Em alguns crimes de colarinho branco, a abertura de inquérito ou denúncia é feita por mera delação premiada, sem que se obtenha, muitas vezes, outros tipos de corroboração dessa delação. O juiz poderá, a pedido das partes, conceder o perdão judicial, diminuir a pena ou transformar a pena em penas alternativas à prisão. É só isso que a lei prevê. A eficácia da delação vai ser verificada lá na sentença.
Há casos em que a população fica frustrada devido a penas baixas para réus que fecham acordos de delação.
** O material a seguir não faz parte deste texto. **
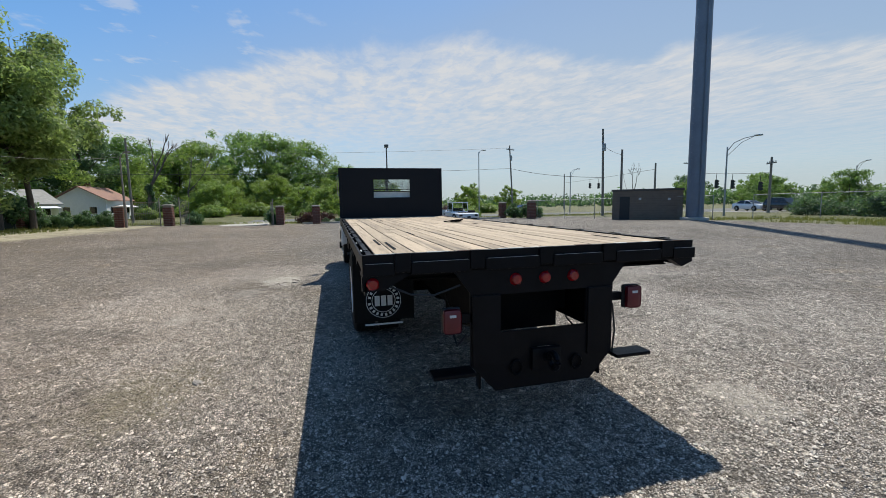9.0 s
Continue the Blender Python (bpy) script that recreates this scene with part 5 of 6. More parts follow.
for k, x in enumerate((-2.2, -1.1, 0.0, 1.1, 2.2)):
    hgt = (1.5, 1.75, 1.75, 1.6, 1.1)[k]
    part("arch_rib", T([(x, -1.0, 0), (x, -1.02, hgt * 0.6), (x + 0.05, -0.8, hgt * 0.92), (x + 0.05, 0, hgt), (x + 0.05, 0.8, hgt * 0.92), (x, 1.02, hgt * 0.6), (x, 1.0, 0)], 0.055, 6), "rust", load)
for y, z in ((-1.0, 0.05), (1.0, 0.05), (-0.85, 1.45), (0.85, 1.45), (0, 1.62)):
    part("long_beam", T([(-2.3, y, z), (0, y, z + 0.06), (2.3, y, z * 0.75)], 0.05, 6), "rust", load)
part("side_sheet", B(-0.3, -1.08, 0.05, 2.3, -1.05, 1.3), "rust_dark", load, "dark rusty side sheet")
part("roof_sheet", loft([[(x, -0.95, z - 0.28), (x, -0.5, z), (x, 0.5, z), (x, 0.95, z - 0.28)] for x, z in ((0.2, 1.80), (1.2, 1.66), (2.25, 1.22))], bm=bmesh.new()), "rust", load, "bent rusty roof sheet")
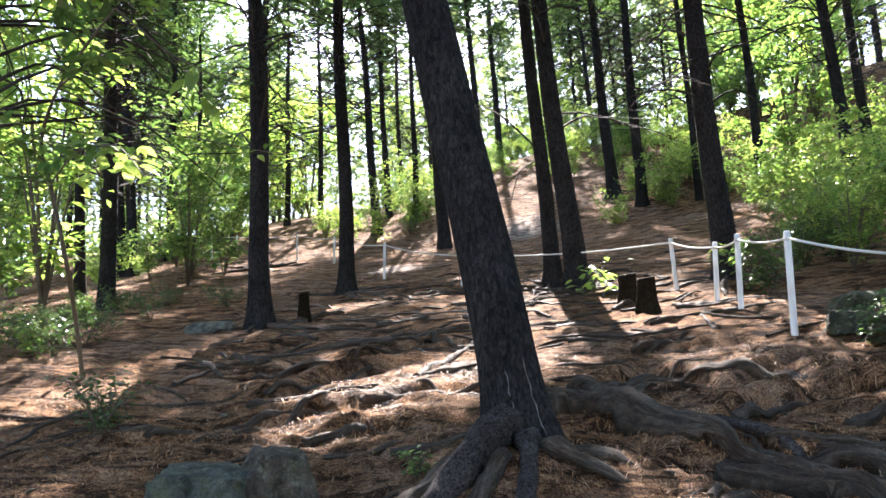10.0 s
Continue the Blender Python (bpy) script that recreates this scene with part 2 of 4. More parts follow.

Frustra a população porque acho excessivo o que o Ministério Público oferece em troca da delação. O MP não tem esse poder de estipular as penas previamente, de diminuir em tanto, de reformular, apesar de o Supremo Tribunal Federal (STF) dizer que é possível, de repor valores possivelmente desviados, etc. A polícia, quando fez algumas poucas delações, apenas sugeriu ao juiz que tivesse o perdão judicial, a mitigação da pena ou a transformação em penas alternativas. O MP, com o beneplácito do STF, tem feito negociações que me parecem fora de compasso. Por isso, a sociedade, que tem também um sentimento de punitivismo, exatamente porque nunca viu ninguém de colarinho branco ser condenado, pode se sentir frustrada. Vê que o sujeito cumpre uma pena de três meses, faz delação, fica com tornozeleira, enfim, recebe série de vantagens. Para mim, isso a lei não prevê.
Movimentos sociais prometem série de atividades pró-Lula, e o prefeito da Capital, Nelson Marchezan, chegou a pedir à União a presença do Exército. O ambiente de pressão pode influenciar a decisão da Corte?
O Judiciário não vai se deixar pressionar. Agora, em se tratando de um réu que é um possível candidato à Presidência da República e que teve um passado como o Lula, não se pode deixar de observar, dentro do estrito limite legal, que haja manifestações. A favor ou contra. Agora, o que o prefeito fez foi esdrúxulo. É aos Estados a quem cabe garantir a segurança pública pela Constituição.
Tem muita gente se aproveitando do momento não só para acirrar os ânimos, mas para tirar algum lucro político de tudo isso. Nenhuma manifestação, no princípio democrático, pode ser proibida. Tudo dentro da ordem, da legalidade e do direito. Dentro dos termos da Constituição. Mas, se não for assim, podem ser coibidas, evidentemente.